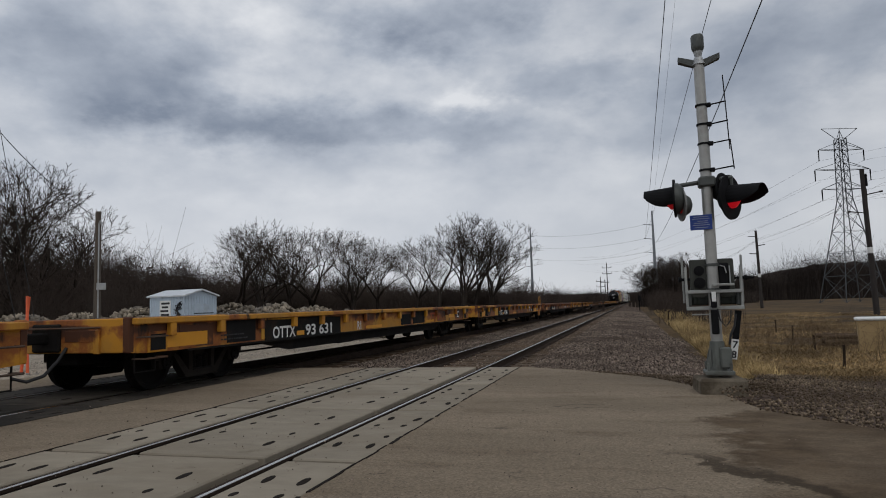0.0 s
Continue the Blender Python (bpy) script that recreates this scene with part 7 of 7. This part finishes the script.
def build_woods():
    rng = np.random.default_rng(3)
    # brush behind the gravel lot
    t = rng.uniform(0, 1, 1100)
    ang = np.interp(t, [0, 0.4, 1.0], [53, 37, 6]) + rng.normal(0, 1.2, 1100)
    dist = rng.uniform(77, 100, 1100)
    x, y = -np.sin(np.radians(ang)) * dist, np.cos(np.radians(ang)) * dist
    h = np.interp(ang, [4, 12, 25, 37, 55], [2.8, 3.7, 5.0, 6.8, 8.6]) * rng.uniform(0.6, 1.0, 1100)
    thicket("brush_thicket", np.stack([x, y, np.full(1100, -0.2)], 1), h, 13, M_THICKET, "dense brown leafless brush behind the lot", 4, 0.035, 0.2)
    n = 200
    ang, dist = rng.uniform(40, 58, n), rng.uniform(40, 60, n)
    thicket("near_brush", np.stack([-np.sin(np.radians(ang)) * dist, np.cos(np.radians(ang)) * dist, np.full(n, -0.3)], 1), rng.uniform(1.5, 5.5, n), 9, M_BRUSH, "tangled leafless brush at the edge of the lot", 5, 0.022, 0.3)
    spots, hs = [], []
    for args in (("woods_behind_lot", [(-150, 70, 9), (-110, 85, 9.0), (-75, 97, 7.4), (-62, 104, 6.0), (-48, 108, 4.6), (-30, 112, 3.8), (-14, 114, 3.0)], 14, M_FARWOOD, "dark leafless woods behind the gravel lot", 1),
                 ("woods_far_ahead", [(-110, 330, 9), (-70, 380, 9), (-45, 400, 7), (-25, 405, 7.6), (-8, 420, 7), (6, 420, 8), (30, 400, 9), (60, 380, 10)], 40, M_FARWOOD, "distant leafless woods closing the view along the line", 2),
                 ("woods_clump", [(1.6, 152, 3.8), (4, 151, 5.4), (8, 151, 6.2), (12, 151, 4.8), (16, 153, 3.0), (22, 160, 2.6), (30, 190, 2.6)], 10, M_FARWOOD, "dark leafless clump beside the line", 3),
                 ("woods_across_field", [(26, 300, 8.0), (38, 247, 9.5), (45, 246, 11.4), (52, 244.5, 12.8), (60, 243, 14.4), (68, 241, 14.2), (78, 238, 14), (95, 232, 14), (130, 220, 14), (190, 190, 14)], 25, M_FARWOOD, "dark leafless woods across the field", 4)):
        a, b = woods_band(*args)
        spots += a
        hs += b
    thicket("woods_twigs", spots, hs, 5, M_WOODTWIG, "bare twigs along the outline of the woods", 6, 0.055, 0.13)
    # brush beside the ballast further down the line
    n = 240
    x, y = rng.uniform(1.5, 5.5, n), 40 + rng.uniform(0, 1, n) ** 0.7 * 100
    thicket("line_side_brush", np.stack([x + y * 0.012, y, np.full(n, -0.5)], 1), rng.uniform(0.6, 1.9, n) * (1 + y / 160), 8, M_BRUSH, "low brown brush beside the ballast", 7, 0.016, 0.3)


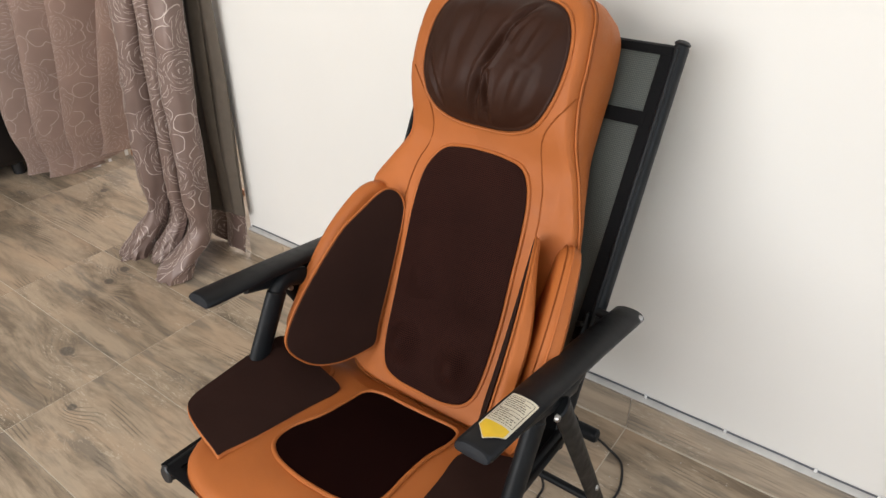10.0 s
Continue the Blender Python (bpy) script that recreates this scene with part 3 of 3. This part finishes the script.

· · · · · · ·

• **WHAT IS EXPECTED**:
Without the pictures, return the entries exactly as they appear.

• **EXPECTED ANSWER**:
0.0 s
Continue the Blender Python (bpy) script that recreates this scene with part 7 of 7. This part finishes the script.
def build_woods():
    rng = np.random.default_rng(3)
    # brush behind the gravel lot
    t = rng.uniform(0, 1, 1100)
    ang = np.interp(t, [0, 0.4, 1.0], [53, 37, 6]) + rng.normal(0, 1.2, 1100)
    dist = rng.uniform(77, 100, 1100)
    x, y = -np.sin(np.radians(ang)) * dist, np.cos(np.radians(ang)) * dist
    h = np.interp(ang, [4, 12, 25, 37, 55], [2.8, 3.7, 5.0, 6.8, 8.6]) * rng.uniform(0.6, 1.0, 1100)
    thicket("brush_thicket", np.stack([x, y, np.full(1100, -0.2)], 1), h, 13, M_THICKET, "dense brown leafless brush behind the lot", 4, 0.035, 0.2)
    n = 200
    ang, dist = rng.uniform(40, 58, n), rng.uniform(40, 60, n)
    thicket("near_brush", np.stack([-np.sin(np.radians(ang)) * dist, np.cos(np.radians(ang)) * dist, np.full(n, -0.3)], 1), rng.uniform(1.5, 5.5, n), 9, M_BRUSH, "tangled leafless brush at the edge of the lot", 5, 0.022, 0.3)
    spots, hs = [], []
    for args in (("woods_behind_lot", [(-150, 70, 9), (-110, 85, 9.0), (-75, 97, 7.4), (-62, 104, 6.0), (-48, 108, 4.6), (-30, 112, 3.8), (-14, 114, 3.0)], 14, M_FARWOOD, "dark leafless woods behind the gravel lot", 1),
                 ("woods_far_ahead", [(-110, 330, 9), (-70, 380, 9), (-45, 400, 7), (-25, 405, 7.6), (-8, 420, 7), (6, 420, 8), (30, 400, 9), (60, 380, 10)], 40, M_FARWOOD, "distant leafless woods closing the view along the line", 2),
                 ("woods_clump", [(1.6, 152, 3.8), (4, 151, 5.4), (8, 151, 6.2), (12, 151, 4.8), (16, 153, 3.0), (22, 160, 2.6), (30, 190, 2.6)], 10, M_FARWOOD, "dark leafless clump beside the line", 3),
                 ("woods_across_field", [(26, 300, 8.0), (38, 247, 9.5), (45, 246, 11.4), (52, 244.5, 12.8), (60, 243, 14.4), (68, 241, 14.2), (78, 238, 14), (95, 232, 14), (130, 220, 14), (190, 190, 14)], 25, M_FARWOOD, "dark leafless woods across the field", 4)):
        a, b = woods_band(*args)
        spots += a
        hs += b
    thicket("woods_twigs", spots, hs, 5, M_WOODTWIG, "bare twigs along the outline of the woods", 6, 0.055, 0.13)
    # brush beside the ballast further down the line
    n = 240
    x, y = rng.uniform(1.5, 5.5, n), 40 + rng.uniform(0, 1, n) ** 0.7 * 100
    thicket("line_side_brush", np.stack([x + y * 0.012, y, np.full(n, -0.5)], 1), rng.uniform(0.6, 1.9, n) * (1 + y / 160), 8, M_BRUSH, "low brown brush beside the ballast", 7, 0.016, 0.3)


10.0 s
Continue the Blender Python (bpy) script that recreates this scene with part 3 of 3. This part finishes the script.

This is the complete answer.